* **PROBLEM DESCRIPTION**
Return each line holding the string "with".

* **DATA EXTRACT**
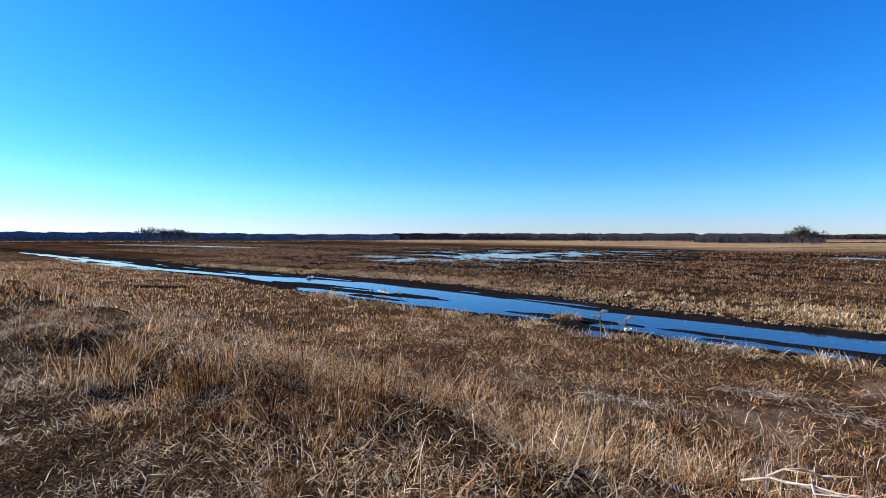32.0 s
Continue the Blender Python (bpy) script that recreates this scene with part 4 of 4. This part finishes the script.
def cup_plant(u, v, top, seed, stems=7):
    r = random.Random(seed)
    ob = thing("dry_flower", u, v, "dead branching weed with dry cup-shaped seed heads", "dead plant", "dry seed-head weeds")
    tall = top - ob.location.z
    for k in range(stems):
        a = r.uniform(0, 6.28)
        out = Vector((math.cos(a), math.sin(a), 0))
        h = tall * r.uniform(0.7, 1.0)
        p = [Vector((out.x * 0.02, out.y * 0.02, -0.03)), out * 0.05 * r.random() + Vector((0, 0, h * 0.55)), out * tall * r.uniform(0.04, 0.16) + Vector((0, 0, h))]
        b = Builder()
        b.tube(p, [0.0035, 0.0028, 0.002], 5)
        tips = [(p[1], p[2])]
        for _ in range(2):
            s = p[1] + (p[2] - p[1]) * r.uniform(0.45, 0.85)
            e = s + Vector((r.uniform(-1, 1) * 0.07, r.uniform(-1, 1) * 0.07, r.uniform(0.05, 0.13)))
            b.tube([s, (s + e) / 2 + out * 0.01, e], [0.003, 0.0025, 0.002], 4)
            tips.append((s, e))
        stalk = part("stalk", b, M_CUP, ob)
        for s, e in tips:
            c = Builder()
            w = (e - s).normalized()
            c.tube([e - w * 0.006, e + w * 0.012, e + w * 0.024], [0.0018, 0.008, 0.013], 9)
            c.blob(e + w * 0.02, 0.011, 0.011, 0.006, 0.35, seed * 31 + k, 5, 9)
            for _ in range(11):
                q = e + w * 0.012
                d = (w * 1.1 + Vector((r.uniform(-1, 1), r.uniform(-1, 1), r.uniform(-1, 1)))).normalized() * r.uniform(0.014, 0.022)
                c.tube([q, q + d * 0.6, q + d], [0.0016, 0.0012, 0.0005], 3)
            part("seed_head", c, M_CUP, stalk, "brown cup-shaped seed head")
    return ob


cup_plant(4.18, 2.17, 1.34, 21, 7)
cup_plant(4.38, 2.24, 1.26, 22, 5)
cup_plant(4.0, 2.2, 1.2, 23, 6)


# ---- milkweed with burst pods ----
M_POD = solid("pale_pod", [(0.3, (0.38, 0.33, 0.25)), (0.7, (0.7, 0.65, 0.55))], 30, 0.8, 0.4)


def milkweed(u, v, top, seed, pods=3):
    r = random.Random(seed)
    ob = thing("milkweed", u, v, "dead milkweed stem with burst white pods", "dead plant", "milkweeds")
    tall = top - ob.location.z
    b = Builder()
    tip = Vector((r.uniform(-0.05, 0.05), r.uniform(-0.05, 0.05), tall))
    b.tube([Vector((0, 0, -0.03)), tip * 0.5 + Vector((0.02, 0, 0)), tip], [0.006, 0.005, 0.004], 6)
    part("stalk", b, M_STALK, ob)
    for k in range(pods):
        c = Builder()
        a = k * 2.2 + r.random()
        out = Vector((math.cos(a), math.sin(a), 0.35)).normalized()
        o = tip * (1 - 0.03 * k)
        # two open valves
        for sgn in (-1, 1):
            n = out.cross(Vector((0, 0, 1))).normalized() * sgn
            rows = []
            for s, w in ((0, 0.003), (0.3, 0.01), (0.6, 0.011), (0.85, 0.006), (1.0, 0.001)):
                p = o + out * 0.06 * s + n * (0.005 + 0.012 * s)
                rows.append([p + Vector((0, 0, w)), p + n * w * 0.7, p - Vector((0, 0, w))])
            verts = [q for row in rows for q in row]
            verts += [q + n * 0.002 for q in verts]
            quads = []
            for s in range(4):
                for j in range(2):
                    i = s * 3 + j
                    quads += [(i, i + 1, i + 4, i + 3), (i + 15, i + 18, i + 19, i + 16)]
            c.add([tuple(q) for q in verts], quads)
        c.blob(o + out * 0.028, 0.008, 0.008, 0.012, 0.3, seed * 7 + k, 4, 7)
        part("pod", c, M_POD, ob, "burst white pod with silky fluff")
    return ob


milkweed(47.95, 3.3, 0.99, 31, 2)
milkweed(47.75, 3.2, 0.98, 32, 3)

# ---- cattail head gone to fluff ----
M_FLUFF = solid("cattail_fluff", [(0.3, (0.36, 0.28, 0.18)), (0.7, (0.62, 0.52, 0.38))], 80, 1.0, 0.8)


def cattail(u, v, top, seed):
    r = random.Random(seed)
    ob = thing("cattail", u, v, "dead cattail with a pale head gone to fluff", "reed", "cattails")
    tall = top - ob.location.z
    b = Builder()
    lean = Vector((r.uniform(-0.05, 0.05), r.uniform(-0.05, 0.05), 0))
    b.tube([Vector((0, 0, -0.05)), lean * 0.5 + Vector((0, 0, tall * 0.5)), lean + Vector((0, 0, tall - 0.1))], [0.007, 0.006, 0.005], 6)
    part("stalk", b, M_STALK, ob)
    c = Builder()
    c.tube([lean + Vector((0, 0, tall - 0.15)), lean + Vector((0, 0, tall - 0.12)), lean + Vector((0.004, 0, tall - 0.05)), lean + Vector((0, 0, tall))], [0.006, 0.018, 0.021, 0.008], 9)
    part("head", c, M_FLUFF, ob, "pale fluffy seed head")
    return ob


cattail(28.34, 4.94, 0.75, 41)


def reed_stub(u, v, tall, seed, stems=6, fan=0.16):
    r = random.Random(seed)
    ob = thing("reed_stub", u, v, "cluster of pale broken reed stems", "reed", "broken reeds")
    for k in range(stems):
        b = Builder()
        x, y, h = r.uniform(-0.14, 0.14), r.uniform(-0.14, 0.14), tall * r.uniform(0.5, 1.0)
        lean = Vector((r.uniform(-fan, fan), r.uniform(-fan, fan), 1)) * h
        b.tube([Vector((x, y, -0.04)), Vector((x, y, 0)) + lean * 0.5, Vector((x, y, 0)) + lean], [0.0048, 0.0045, 0.004], 5)
        part("stem", b, M_REED, ob)
    return ob



# ---- wood lying about ----
M_DRIFT = solid("silvered_wood", [(0.3, (0.07, 0.066, 0.06)), (0.5, (0.32, 0.3, 0.27)), (0.7, (0.55, 0.52, 0.48))], 9, 0.85, 0.8, (0.25, 3.0, 3.0), 0.0, 0.01)
# near-black base colour carries the log's backlit shade
M_DARKLOG = solid("shade_dark_log", [(0.3, (0.008, 0.006, 0.005)), (0.7, (0.024, 0.017, 0.013))], 8, 0.8, 0.8, gloss=0.01)
M_BRANCH = solid("bleached_branch", [(0.3, (0.22, 0.18, 0.14)), (0.7, (0.48, 0.41, 0.33))], 20, 0.85, 0.5)


def log_at(name, ua, va, ub, vb, radius, material, label, seed, lift=0.0, stubs=2, flat=1.0):
    r = random.Random(seed)
    a, b = at(ua, va), at(ub, vb)
    ob = new(name)
    ob.location = a
    tagged(ob, label, "log")
    way = b - a
    body = Builder()
    n = 9
    pts = [way * (k / n) + Vector((r.uniform(-1, 1) * radius * 0.3, r.uniform(-1, 1) * radius * 0.3, radius * flat * 0.75 + lift)) for k in range(n + 1)]
    rad = [radius * (1 - 0.3 * k / n) * r.uniform(0.88, 1.1) for k in range(n + 1)]
    rad[0] *= 0.8
    body.tube(pts, rad, 11)
    part("trunk", body, material, ob)
    for k in range(stubs):
        s = Builder()
        p = pts[r.randrange(2, n - 1)]
        out = Vector((r.uniform(-1, 1), r.uniform(-1, 1), r.uniform(0.5, 1.2))).normalized()
        ln = radius * r.uniform(3, 6)
        s.tube([p, p + out * ln * 0.5, p + out * ln + Vector((0, 0, 0.05))], [radius * 0.35, radius * 0.25, radius * 0.12], 6)
        part("branch_stub", s, material, ob)
    return ob


log_at("driftwood", 17.45, 5.2, 16.2, 5.7, 0.15, M_DRIFT, "weathered silver-grey log lying half buried in dead grass", 51, -0.11, 0)
log_at("driftwood", 25.8, 3.85, 25.1, 3.75, 0.05, M_DRIFT, "grey weathered piece of wood among broken reeds", 54, 0.06, 0)
log_at("driftwood", 43.8, 5.12, 43.4, 5.3, 0.07, M_DRIFT, "short grey piece of wood lying in flattened grass", 55, 0.02, 0)
log_at("log", 85.0, 12.2, 81.5, 14.4, 0.12, M_DARKLOG, "dark log on the brown marsh flat, backlit shade in its colour", 52, 0.0, 1)
log_at("snag", 31.5, 119.5, 26.5, 120.5, 0.35, M_DARKLOG, "dark fallen snag with upturned roots in the marsh", 53, 0.0, 4)


def fallen_branch(u, v, turn, length, seed, label="thin bleached branch lying on trodden grass", lift=0.0):
    r = random.Random(seed)
    ob = thing("fallen_branch", u, v, label, "branch", "fallen branches", turn=turn)
    b = Builder()
    pts = [Vector((length * t, r.uniform(-0.05, 0.05) * length, lift + 0.03 + 0.05 * math.sin(t * 3) + r.uniform(0, 0.02))) for t in (0, 0.25, 0.5, 0.75, 1.0)]
    b.tube(pts, [0.007, 0.0065, 0.006, 0.005, 0.003], 6)
    part("limb", b, M_BRANCH, ob)
    for _ in range(2):
        c = Builder()
        p = pts[r.randrange(1, 4)]
        e = p + Vector((r.uniform(0.05, 0.15), r.uniform(-0.12, 0.12), r.uniform(0.02, 0.08)))
        c.tube([p, (p + e) / 2, e], [0.004, 0.003, 0.002], 5)
        part("twig", c, M_BRANCH, ob)
    return ob


for k, (u, v, turn, length) in enumerate(((17.75, 1.05, -0.7, 0.35), (16.6, 1.4, -0.9, 0.42), (32.2, 0.95, -0.5, 0.14), (28.2, 1.5, 0.6, 0.3), (15.9, 3.1, 1.2, 0.3), (50.4, 3.4, 0.4, 0.5), (44.5, 1.3, -0.8, 0.3), (39.4, 1.7, 1.0, 0.4))):
    fallen_branch(u, v, turn, length, 60 + k)
for k, (u, v, turn, length) in enumerate(((47.1, 3.0, -0.5, 0.5), (46.9, 2.95, -1.0, 0.42), (47.0, 3.15, -0.2, 0.34), (46.8, 2.9, -2.0, 0.2))):
    fallen_branch(u, v, turn, length, 80 + k, "thin bleached branch caught on dry weeds", 0.22)
upper_reeds = ((28.3, 4.0, 0.6, 5, 0.2), (27.9, 4.6, 0.5, 6, 0.2), (25.1, 4.4, 0.45, 9, 0.15), (24.7, 4.3, 0.35, 5, 0.2), (35.9, 5.6, 0.5, 6, 0.2), (36.9, 6.0, 0.6, 7, 0.2),
               (44.2, 5.2, 0.5, 7, 0.15), (43.0, 6.4, 0.45, 6, 0.15), (20.0, 5.4, 0.6, 5, 0.2), (15.6, 7.4, 0.95, 5, 0.6), (16.2, 7.5, 0.9, 4, 0.8))
lower_reeds = ((15.1, 7.0, 0.85, 4, 0.7), (15.9, 4.3, 0.95, 5, 0.1), (16.3, 4.5, 0.8, 6, 0.12), (16.7, 4.1, 0.5, 8, 0.2), (17.2, 4.3, 0.45, 8, 0.25), (39.2, 8.2, 0.5, 8, 0.2),
               (39.9, 8.7, 0.5, 7, 0.2), (46.4, 6.0, 0.5, 7, 0.2), (47.3, 5.6, 0.55, 6, 0.2), (45.3, 5.0, 0.5, 6, 0.2), (48.3, 6.2, 0.5, 6, 0.2))
for k, (u, v, tall, stems, fan) in enumerate(upper_reeds + lower_reeds):
    reed_stub(u, v, tall, 90 + k, stems, fan)

# ---- things caught in the stream ----
M_ICE = solid("grey_white_ice", [(0.3, (0.2, 0.23, 0.27)), (0.7, (0.42, 0.45, 0.5))], 4, 0.5, 0.5, gloss=0.4)


def ice_heap(u, v, size, seed):
    """A few broken plates of ice pushed up on a mud bar."""
    r = random.Random(seed)
    ob = thing("ice_heap", u, v, "small heap of broken grey-white ice on wet mud", "ice", z=WATER - 0.02)
    for _ in range(5):
        b = Builder()
        c = Vector((r.uniform(-1, 1), r.uniform(-1, 1), 0)) * size * 0.5
        tilt = Matrix.Rotation(r.uniform(0.1, 0.6), 3, Vector((r.uniform(-1, 1), r.uniform(-1, 1), 0)).normalized())
        n = r.choice((5, 6, 7))
        rim = [Vector((math.cos(2 * math.pi * k / n), math.sin(2 * math.pi * k / n), 0)) * size * r.uniform(0.3, 0.55) for k in range(n)]
        lift = Vector((0, 0, size * 0.22))
        verts = [tuple(c + lift + tilt @ (q + Vector((0, 0, h)))) for h in (-0.03, 0.03) for q in rim]
        verts += [tuple(c + lift + tilt @ Vector((0, 0, h))) for h in (-0.03, 0.03)]
        quads = [(k, (k + 1) % n, n + (k + 1) % n, n + k) for k in range(n)]
        tris = [(2 * n, (k + 1) % n, k) for k in range(n)] + [(2 * n + 1, n + k, n + (k + 1) % n) for k in range(n)]
        b.add(verts, quads, tris)
        part("ice_plate", b, M_ICE, ob, shade=False)
    return ob


ice_heap(84.9, 27.0, 0.6, 71)
log_at("driftwood", 70.9, 22.6, 69.2, 22.0, 0.07, M_DRIFT, "bleached drift branch stranded on a mud bar", 73, 0.1, 3)
log_at("driftwood", 72.0, 22.9, 71.2, 22.2, 0.06, M_STALK, "brown drift branch stranded on a mud bar", 74, 0.1, 3)
log_at("driftwood", 69.4, 22.9, 68.7, 22.6, 0.05, M_STALK, "thin brown drift branch stranded on a mud bar", 75, 0.05, 2)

* **COMPLETE RESPONSE**
Continue the Blender Python (bpy) script that recreates this scene with part 4 of 4. This part finishes the script.
    ob = thing("dry_flower", u, v, "dead branching weed with dry cup-shaped seed heads", "dead plant", "dry seed-head weeds")
# ---- milkweed with burst pods ----
    ob = thing("milkweed", u, v, "dead milkweed stem with burst white pods", "dead plant", "milkweeds")
        part("pod", c, M_POD, ob, "burst white pod with silky fluff")
    ob = thing("cattail", u, v, "dead cattail with a pale head gone to fluff", "reed", "cattails")
log_at("snag", 31.5, 119.5, 26.5, 120.5, 0.35, M_DARKLOG, "dark fallen snag with upturned roots in the marsh", 53, 0.0, 4)